Images from Recovering Place by Mark C. Taylor

We conclude our week-long focus on Recovering Place: Reflections on Stone Hill, by Mark C. Taylor by featuring some of the book’s stunning photographs along with excerpts from the book.

Divided into short chapters focusing on a specific theme or idea (Modern, Abstraction, Shadows, Raking, Prayer, etc.), the book includes images of and around Stone Hill, which is located in the Berkshire Mountains, where Taylor writes and creates land art and sculpture. We’ve posted some of the photographs below along with short excerpts from the chapters. (For more on the book, you can also read the book’s introduction) :

CRAFT

Craft can be fine art. Traditionally anonymous, craft, unlike so-called fine art, is more about the art than the artist. It is not the work of genius but the product of skill cultivated over many years of apprenticeship…. Although he never signs his art, the imprint of his hand is unmistakable.

DAWN

But this moment never lasts, for it appears only by disappearing…. But light is never merely light, for illumination creates a residual obscurity more impenetrable than the darkness it displaces but does not erase

REAL

The Real is what remains when I do not and forever withdraws in my presence.
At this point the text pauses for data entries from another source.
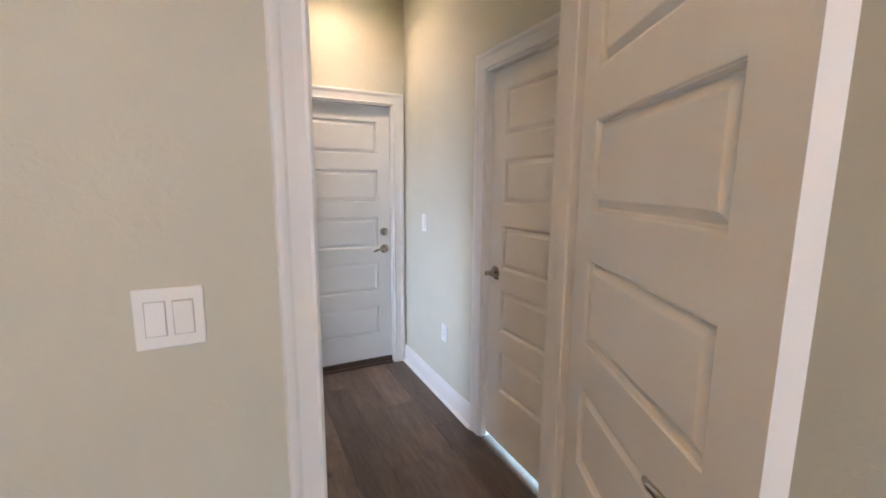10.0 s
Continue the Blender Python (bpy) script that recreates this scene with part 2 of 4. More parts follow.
def glass_material(name, color, rough=0.0):
    m, nt, b = nodes_of(name)
    b.inputs["Base Color"].default_value = (*color, 1)
    b.inputs["Transmission Weight"].default_value = 1.0
    b.inputs["Roughness"].default_value = rough
    b.inputs["IOR"].default_value = 1.5
    return m


GLASS = glass_material("clear_glass", (0.96, 0.985, 0.975))
FILM = paint("translucent_plastic_sheet", (0.70, 0.71, 0.72), 0.3)
FILM.node_tree.nodes["Principled BSDF"].inputs["Transmission Weight"].default_value = 0.45


def glow(name, color, strength):
    m, nt, b = nodes_of(name)
    b.inputs["Base Color"].default_value = (0.9, 0.85, 0.75, 1)
    b.inputs["Emission Color"].default_value = (*color, 1)
    b.inputs["Emission Strength"].default_value = strength
    return m


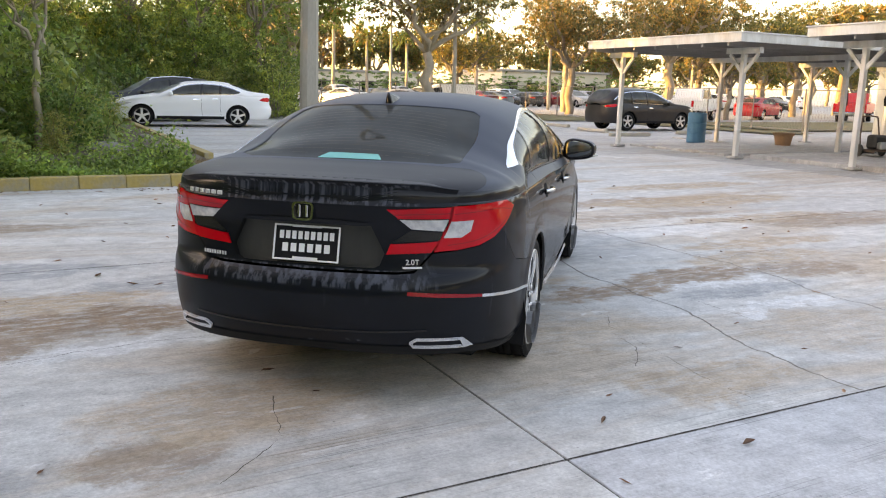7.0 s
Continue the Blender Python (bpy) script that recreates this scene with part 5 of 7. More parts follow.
RUBBER = material("tyre_rubber", (0.008, 0.008, 0.009), 0.7, grain=0.4, scale=70, wear=(0.016, 0.016, 0.016), wear_scale=8, wear_amount=0.4)
ALLOY = material("machined_alloy", (0.80, 0.80, 0.81), 0.27, 0.45, grain=0.15, scale=40, wear=(0.45, 0.43, 0.4), wear_scale=6, wear_amount=0.3)
ALLOY_DARK = material("dark_grey_alloy", (0.10, 0.10, 0.105), 0.4, 0.6, grain=0.2, scale=40)
STEEL = material("brake_steel", (0.07, 0.066, 0.062), 0.45, 0.8, grain=0.3, scale=60)
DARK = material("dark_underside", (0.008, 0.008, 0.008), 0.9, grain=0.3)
RED_REFLECT = material("red_reflector", (0.30, 0.006, 0.012), 0.25, grain=0.25, scale=30)
RED_LENS = material("red_lens", (0.50, 0.003, 0.010), 0.1, coat=0.1, spec=0.3, grain=0.5, scale=6)
RED_DEEP = material("deep_red_lens", (0.32, 0.004, 0.010), 0.12, coat=0.2, grain=0.25, scale=5)
CLEAR_LENS = material("clear_lens", (0.36, 0.36, 0.38), 0.15, coat=1.0, grain=0.8, scale=30, wear=(0.6, 0.58, 0.58), wear_scale=18, wear_amount=0.8)
HEAD_LENS = material("head_lamp_lens", (0.27, 0.28, 0.30), 0.1, coat=0.6, grain=0.5, scale=9)
DUSTY_BLACK = material("dusty_black_panel", (0.022, 0.021, 0.020), 0.45, grain=0.6, scale=4, wear=(0.05, 0.048, 0.045), wear_scale=6, stretch=(1, 1, 0.2))
ALLOY_GREY = material("grey_alloy_face", (0.19, 0.195, 0.205), 0.33, 0.5, grain=0.15, scale=30)
AMBER_LENS = material("amber_lens", (0.75, 0.22, 0.03), 0.15, coat=0.8)
# seat leather with the sun's orange put into its colour; pillar lining shares it
TAN_SUN_TINT = material("sun_tinted_leather", (0.11, 0.062, 0.034), 0.5, grain=0.25, scale=160, bump=0.25, wear=(0.10, 0.055, 0.03), wear_scale=3)
TAN_PALE = material("pale_tan_leather", (0.22, 0.165, 0.115), 0.5, grain=0.25, scale=160, bump=0.25)
SOFT_BLACK = material("soft_black_vinyl", (0.02, 0.021, 0.023), 0.6, grain=0.3, scale=140, bump=0.2)
HEADLINER = material("pale_headliner", (0.45, 0.42, 0.38), 0.9, grain=0.15, scale=200)
GLASS_TINT = glass_material("tinted_glass", (0.20, 0.235, 0.225), 0.02, straight=0.07, film=0.28, slant=0.45)
GLASS_DOOR = glass_material("tinted_door_glass", (0.06, 0.075, 0.073), 0.02, straight=0.08, film=0.2, slant=0.45, spread=0.7)
# rear window and windshield film also carry reflected pale sky in their colour
GLASS_REAR = glass_material("dark_tinted_glass", (0.03, 0.04, 0.04), 0.04, power=4.5, straight=0.05, slant=0.25, film=0.2)
GLASS_CLEAR = glass_material("windshield_glass", (0.50, 0.62, 0.56), power=4.2, film=0.75)
WIRE = material("heater_wire", (0.10, 0.075, 0.05), 0.5)
WHITE_PRINT = material("white_print", (0.75, 0.75, 0.74), 0.5, grain=0.1)
NEON = material("neon_sticker", (0.5, 0.78, 0.03), 0.5, grain=0.15)
TEAL = material("teal_paper", (0.13, 0.48, 0.46), 0.7, grain=0.15, scale=15)
MIRROR = material("mirror_glass", (0.42, 0.44, 0.45), 0.02, 1.0)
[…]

Resisting my resistance without opposition, the real is the limit that makes creativity possible. Thinking is always after the real, which can never be properly comprehended, calculated, or controlled.

SLOWNESS

Our age is addicted to speed—not speed for the sake of efficiency, not speed for the sake of productivity, but speed for the sake of speed. According to the gospel of speed, the quick shall inherit the earth…. Eventually, we come to realize that speed distracts from what matters most. The real can be savored only slowly—the most radical thing we can do today is slow down.

CONTENTMENT

What if we become discontent with discontent—gave up longing for what is not and accepted what is? Perhaps it would then be possible to “arrive where we started / And know the place for the first time.” Only then might we understand Zarathustra’s lasting lesson: “Happiness should smell of earth and contempt for the earth.”